- Third baseman
- Born: January 8, 1921 Oakland, California, U.S.
- Died: January 18, 1982 (aged 61) Oakland, California, U.S.
- Batted: LeftThrew: Right

MLB debut
- April 20, 1945, for the Boston Red Sox

Last MLB appearance
- September 30, 1945, for the Boston Red Sox

MLB statistics
- Batting average: .252
- Home runs: 0
- Runs batted in: 21
- Stats at Baseball Reference

Teams
- Boston Red Sox (1945);

= Jackie Tobin =

American baseball player (1921–1982)

John Patrick Tobin (January 8, 1921 – January 18, 1982) was an American professional baseball player who appeared in 84 games, primarily as a third baseman, during his one season in Major League Baseball for the Boston Red Sox. Born in Oakland, California, he batted left-handed, threw right-handed, and was listed as 6 ft tall and 165 lb. His brother Jim was a major league pitcher from 1937 to 1945.

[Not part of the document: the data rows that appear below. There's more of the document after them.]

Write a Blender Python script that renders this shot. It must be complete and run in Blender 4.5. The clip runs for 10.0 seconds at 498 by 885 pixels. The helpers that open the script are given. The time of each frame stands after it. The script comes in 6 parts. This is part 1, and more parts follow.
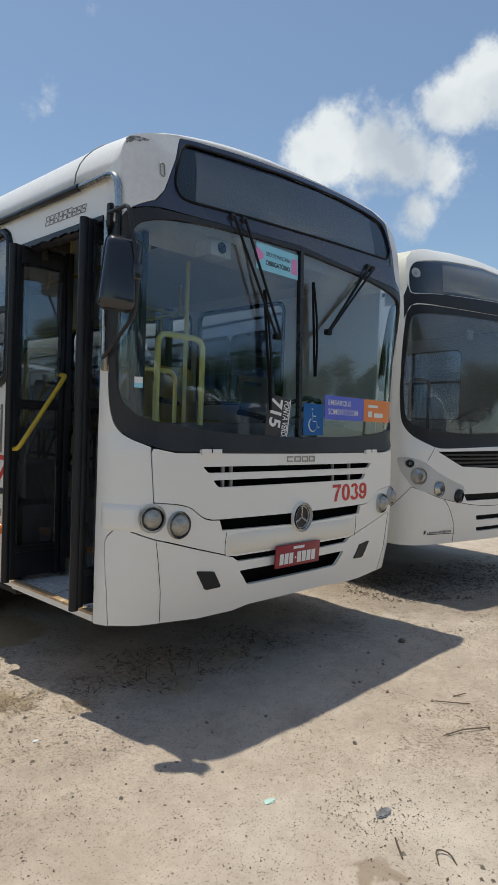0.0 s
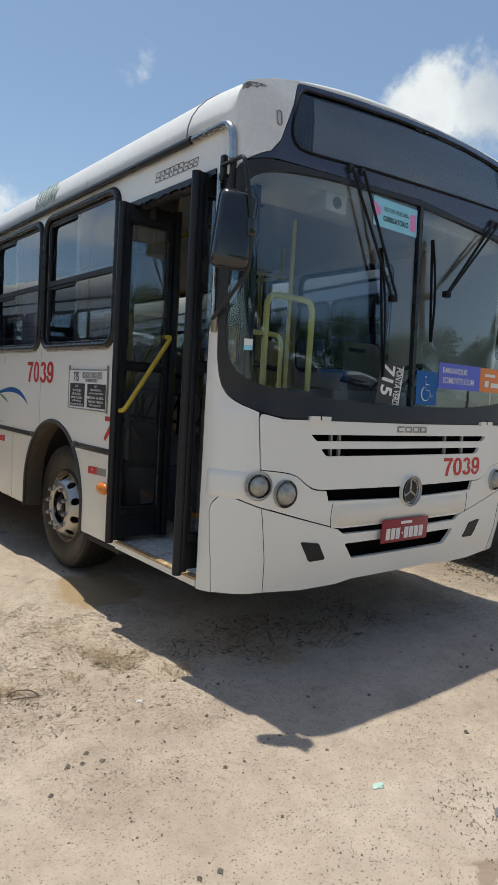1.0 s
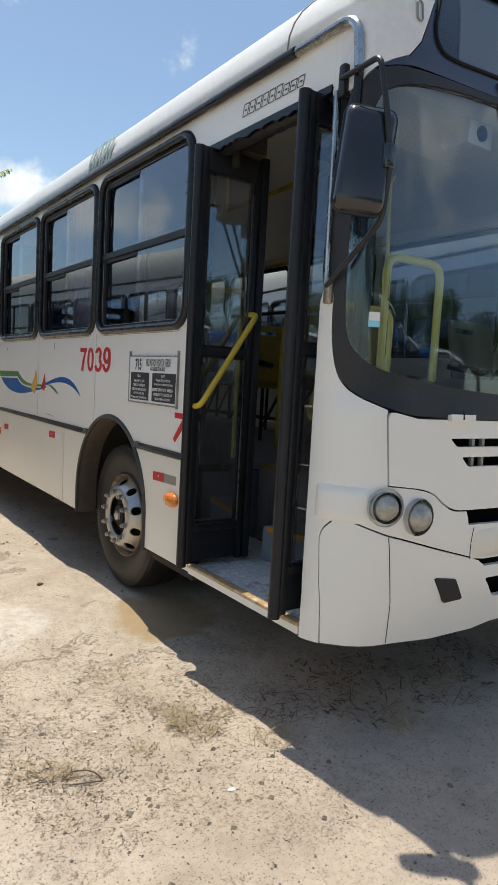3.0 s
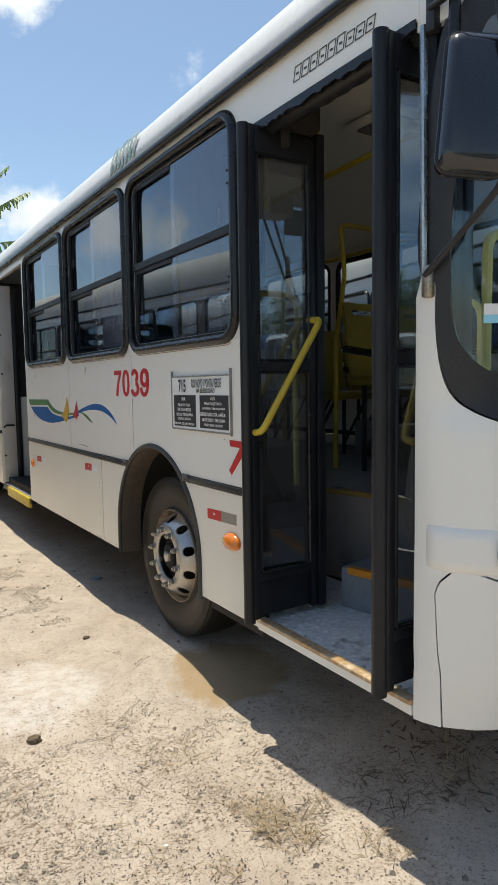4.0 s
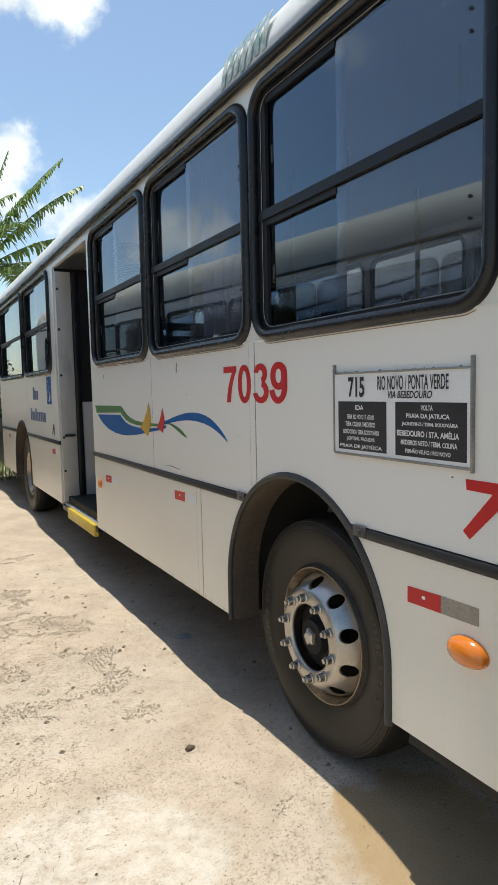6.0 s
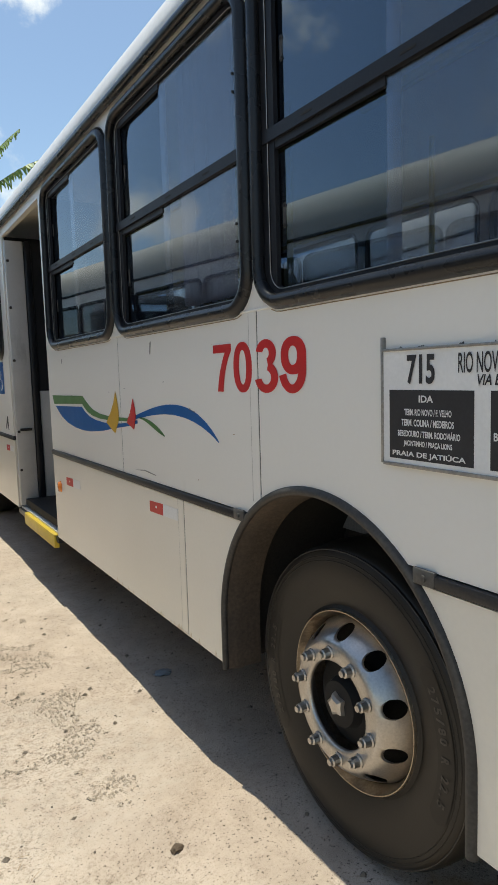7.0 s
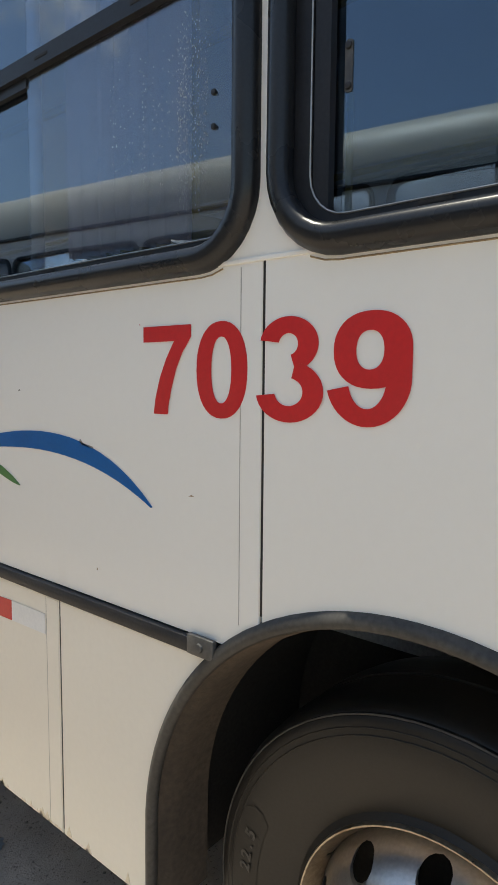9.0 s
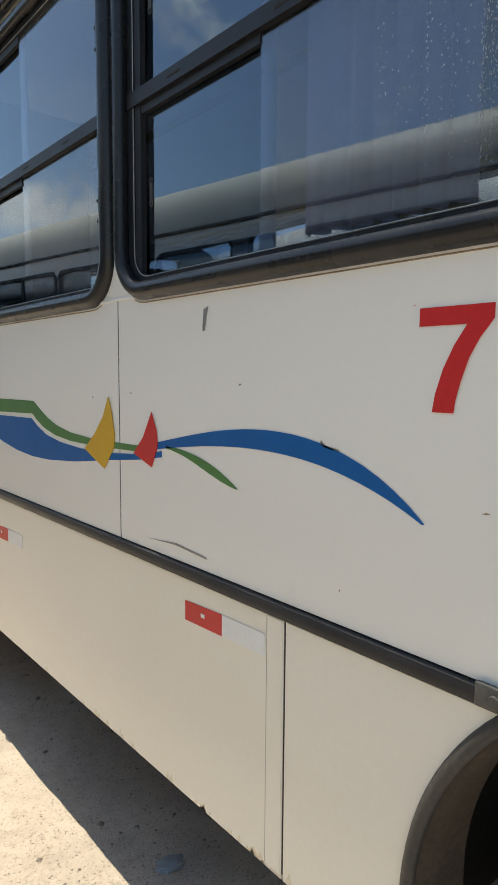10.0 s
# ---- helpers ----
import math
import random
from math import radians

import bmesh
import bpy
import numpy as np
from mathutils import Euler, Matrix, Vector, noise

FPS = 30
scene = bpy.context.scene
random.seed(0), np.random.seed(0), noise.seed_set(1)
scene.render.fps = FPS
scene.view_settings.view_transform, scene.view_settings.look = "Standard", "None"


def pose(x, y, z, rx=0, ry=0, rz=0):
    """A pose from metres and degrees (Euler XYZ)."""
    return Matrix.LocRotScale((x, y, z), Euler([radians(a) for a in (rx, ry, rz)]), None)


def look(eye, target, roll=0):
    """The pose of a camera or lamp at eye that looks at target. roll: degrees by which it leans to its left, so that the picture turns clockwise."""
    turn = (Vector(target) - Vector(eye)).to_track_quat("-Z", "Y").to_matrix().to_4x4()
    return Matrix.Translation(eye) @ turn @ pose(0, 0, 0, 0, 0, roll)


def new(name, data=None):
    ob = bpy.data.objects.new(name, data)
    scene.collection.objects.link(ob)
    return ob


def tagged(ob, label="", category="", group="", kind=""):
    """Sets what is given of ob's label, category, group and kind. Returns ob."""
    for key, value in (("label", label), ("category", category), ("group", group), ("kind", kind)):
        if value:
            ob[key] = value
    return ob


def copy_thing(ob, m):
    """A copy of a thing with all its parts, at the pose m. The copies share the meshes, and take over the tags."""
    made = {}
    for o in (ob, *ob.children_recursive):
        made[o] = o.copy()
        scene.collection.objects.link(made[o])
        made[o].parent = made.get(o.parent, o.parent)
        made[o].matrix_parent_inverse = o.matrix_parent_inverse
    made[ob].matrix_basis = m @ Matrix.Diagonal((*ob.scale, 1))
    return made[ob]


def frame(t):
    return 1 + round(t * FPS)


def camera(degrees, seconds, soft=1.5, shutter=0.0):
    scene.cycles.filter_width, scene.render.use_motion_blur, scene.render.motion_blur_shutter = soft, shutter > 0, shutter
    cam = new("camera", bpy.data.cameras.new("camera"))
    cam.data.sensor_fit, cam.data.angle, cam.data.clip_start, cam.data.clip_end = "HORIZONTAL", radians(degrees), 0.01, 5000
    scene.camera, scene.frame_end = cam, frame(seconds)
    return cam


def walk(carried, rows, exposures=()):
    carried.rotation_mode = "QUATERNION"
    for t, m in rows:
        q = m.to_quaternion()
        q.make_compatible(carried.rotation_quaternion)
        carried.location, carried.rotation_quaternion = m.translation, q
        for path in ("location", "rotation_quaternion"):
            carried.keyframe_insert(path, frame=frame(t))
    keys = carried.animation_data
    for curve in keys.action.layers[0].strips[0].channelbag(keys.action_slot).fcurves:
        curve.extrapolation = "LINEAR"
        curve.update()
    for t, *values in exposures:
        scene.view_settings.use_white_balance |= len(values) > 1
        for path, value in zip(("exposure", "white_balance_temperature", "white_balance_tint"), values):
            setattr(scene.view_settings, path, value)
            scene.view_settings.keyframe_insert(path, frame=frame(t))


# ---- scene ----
cam = camera(42.4, 10.0, soft=1.0)
PATH = [
    (0, (-1.768, -4.581, 1.418), (-0.322, -3.2, 1.376), 2.0),
    (0.5, (-1.795, -4.501, 1.395), (-0.42, -3.052, 1.31), 2.2),
    (1, (-1.761, -4.406, 1.397), (-0.511, -2.853, 1.246), 3.4),
    (1.5, (-1.638, -4.262, 1.401), (-0.464, -2.649, 1.259), 3.5),
    (2, (-1.563, -4.097, 1.41), (-0.427, -2.458, 1.25), 2.8),
    (2.5, (-1.522, -3.849, 1.406), (-0.396, -2.208, 1.202), -0.9),
    (3, (-1.543, -3.664, 1.392), (-0.398, -2.036, 1.198), 3.2),
    (3.2, (-1.481, -3.581, 1.395), (-0.425, -1.892, 1.214), 1.5),
    (4.3, (-1.398, -3.032, 1.448), (-0.325, -1.353, 1.272), -1.2),
    (4.5, (-1.394, -2.939, 1.448), (-0.320, -1.261, 1.278), -0.1),
    (5, (-1.259, -2.62, 1.431), (-0.275, -0.886, 1.311), -2.1),
    (5.5, (-1.225, -2.301, 1.450), (-0.339, -0.513, 1.315), -0.7),
    (5.7, (-1.247, -2.158, 1.441), (-0.345, -0.379, 1.298), -0.8),
    (6.8, (-1.068, -1.471, 1.473), (-0.043, 0.232, 1.247), -2.5),
    (7, (-1.011, -1.348, 1.444), (0.013, 0.357, 1.232), -1.7),
    (7.5, (-0.957, -1.013, 1.464), (0.330, 0.505, 1.265), -0.9),
    (8, (-0.830, -0.759, 1.430), (0.446, 0.773, 1.275), -1.7),
    (8.5, (-0.732, -0.519, 1.456), (0.538, 1.015, 1.275), -0.6),
    (9, (-0.758, -0.342, 1.449), (0.761, 0.945, 1.257), 0.5),
    (9.5, (-0.797, -0.205, 1.460), (0.758, 1.039, 1.273), -0.4),
    (10, (-0.811, -0.030, 1.441), (0.466, 1.495, 1.234), 0.4),
]
walk(cam, [(t, look(eye, target, roll)) for t, eye, target, roll in PATH], [(0.0, -0.24, 6600, 5), (1.5, -0.09, 6760, 5), (3.0, 0.12, 6770, 5), (4.5, 0.20, 6740, 4), (5.5, 0.27, 6740, 4), (7.0, 0.14, 6740, 3), (7.5, 0.37, 6740, 3), (8.5, 0.56, 6800, 4), (9.2, 0.51, 6900, 4), (10.0, 0.54, 6950, 3)])

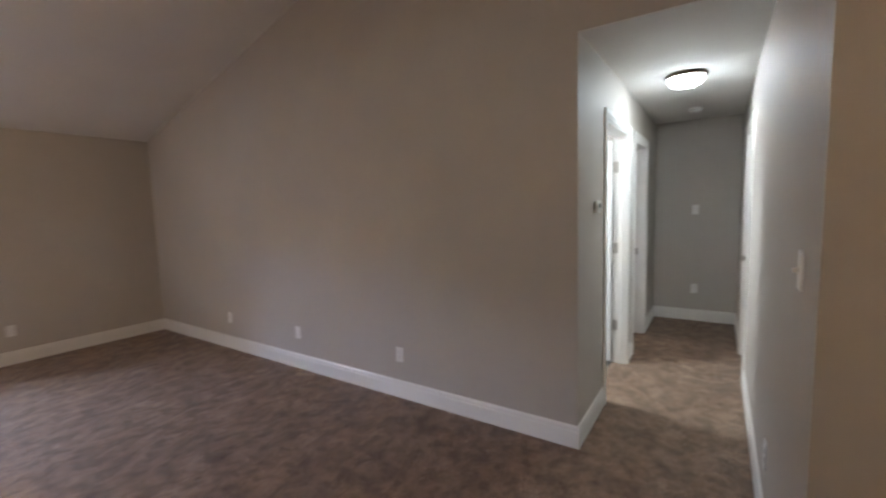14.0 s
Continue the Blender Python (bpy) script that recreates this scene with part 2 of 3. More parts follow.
# ---- walls ----
SX0, SX1, SZ = -1.361, 0.372, 1.962              # sliding door opening
KX0, KX1, KZ0, KZ1 = -5.10, -4.15, 1.10, 2.0      # kitchen window opening
bm = bmesh.new()
for x0, z0, x1, z1 in ((XW, -0.12, KX0, LOW), (KX0, -0.12, KX1, KZ0), (KX0, KZ1, KX1, LOW), (KX1, -0.12, SX0, LOW), (SX0, SZ, SX1, LOW), (SX1, -0.12, XR + T, LOW)):
    box(bm, x0, YB, z0, x1, YB + T, z1)
setting("wall_back", bm, WALL, "greige painted drywall back wall with a patio door", "wall")

bm = prism(bmesh.new(), [(YH, 0), (YB, 0), (YB, head(YB)), (YR, HIGH + 0.05), (YH, head(YH))], XR, XR + T, "x")
prism(bm, [(YN, LOW), (YH, LOW), (YH, head(YH)), (YN, head(YN))], XR, XR + T, "x")
setting("wall_right", bm, WALL, "tall greige painted wall under the sloped ceiling", "wall")

bm = prism(bmesh.new(), [(YF, 0), (YL, 0), (YL, head(YL)), (YR, HIGH + 0.05), (YF, head(YF))], XK, XL, "x")
setting("wall_entry_left", bm, WALL, "greige painted entry wall with a return grille", "wall")

bm = prism(bmesh.new(), [(YF, 0), (YN, 0), (YN, head(YN)), (YF, head(YF))], XN, XN + T, "x")
setting("wall_entry_right", bm, WALL, "greige painted entry wall beside the hallway", "wall")

bm = prism(bmesh.new(), [(YL, LOW), (YB, LOW), (YL, head(YL))], XK - T, XK, "x")
setting("wall_kitchen_header", bm, WALL, "greige triangular gable wall above the kitchen opening", "wall")

# unseen closing wall, set back to lessen light bounced into the entry
setting("wall_front", block(XK, YF - T, 0, XN + T, YF, head(YF)), WALL, "plain greige front wall", "wall")
bm = block(XW - T, YL - T, -0.12, XW, YB + T, LOW)
setting("wall_kitchen_far", bm, WALL, "plain greige kitchen side wall", "wall")
setting("wall_kitchen_near", block(XW, YL - T, 0, XK, YL, LOW), WALL, "plain greige kitchen wall", "wall")

D1, D2, D3, DH = (3.775, 4.645), (4.965, 5.695), (4.64, 5.40), 2.08   # hall doorways
hall_outline = [(XR + T, LOW), (XR + T, 0), (D1[0], 0), (D1[0], DH), (D1[1], DH), (D1[1], 0), (D2[0], 0), (D2[0], DH), (D2[1], DH), (D2[1], 0), (XE + T, 0), (XE + T, LOW)]
bm = prism(bmesh.new(), hall_outline, YH, YH + T, "y")
setting("wall_hall_left", bm, WALL, "greige hallway wall with two doorways", "wall")
hall_outline = [(XN + T, roof(YN)), (XN + T, 0), (D3[0], 0), (D3[0], DH), (D3[1], DH), (D3[1], 0), (XE + T, 0), (XE + T, LOW), (XR + T, LOW), (XR + T, roof(YN))]
bm = prism(bmesh.new(), hall_outline, YN - T, YN, "y")
setting("wall_hall_right", bm, WALL, "greige hallway wall with a doorway", "wall")
setting("wall_hall_end", block(XE, YN, 0, XE + T, YH, LOW), WALL, "greige wall at the end of the hallway", "wall")

# ceilings
bm = prism(bmesh.new(), [(YF - T, roof(YF - T)), (YR, HIGH), (YB + T, roof(YB + T)), (YB + T, roof(YB + T) + T), (YR, HIGH + T), (YF - T, roof(YF - T) + T)], XK - T, XR + T, "x")
setting("ceiling", bm, CEIL, "white knockdown-textured vaulted ceiling", "ceiling")
setting("ceiling_kitchen", box(block(XW - T, YL - T, LOW, XK - T, YB + T, LOW + T), XK - T, YL, LOW - 0.004, XK - 0.002, YB - 0.002, LOW), CEIL, "flat white textured kitchen ceiling", "ceiling")
setting("ceiling_hall", box(block(XR + T, YN - T, LOW, XE + T, YH + T, LOW + T), XR + 0.002, YN, LOW - 0.004, XR + T, YH, LOW), CEIL, "flat white textured hallway ceiling", "ceiling")

# floors
XC = -1.75
bm = prism(bmesh.new(), [(XL, YF - T), (XN + T, YF - T), (XN + T, YN - T), (XE + T, YN - T), (XE + T, YH + T), (XR + T, YH + T), (XR + T, YB), (XC, YB), (XC, YL), (XL, YL)], -0.10, 0, "z")
setting("floor", bm, CARPET, "brown mottled cut-pile carpet", "carpet")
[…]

Tobin attended Saint Mary's College of California. His pro career began in 1942 in the Red Sox' organization, then he was called to World War II military service and joined the United States Navy, missing the 1943 and 1944 seasons. In 1945, the last wartime season, he debuted with the American League Red Sox on April 19 as a pinch hitter; his brother, meanwhile, was entering his sixth and final year as member of Boston's National League team, the Braves. Jackie Tobin went on to start 70 games at third base for the Red Sox and collected 70 hits; but only eight were for extra bases — six doubles and two triples. He batted .252 with 21 runs batted in.

The Red Sox sent Tobin to the minor leagues in 1946, where from 1948 through 1957 he carved out a successful career in the Pacific Coast League, mostly as an outfielder. In 1953, he had 210 hits (184 of them singles) in 178 games for the Seattle Rainiers. He retired after the 1957 campaign and 14 professional seasons.

Tobin died in Oakland at age 61 on January 18, 1982. He is interred at Holy Sepulchre Cemetery, Hayward.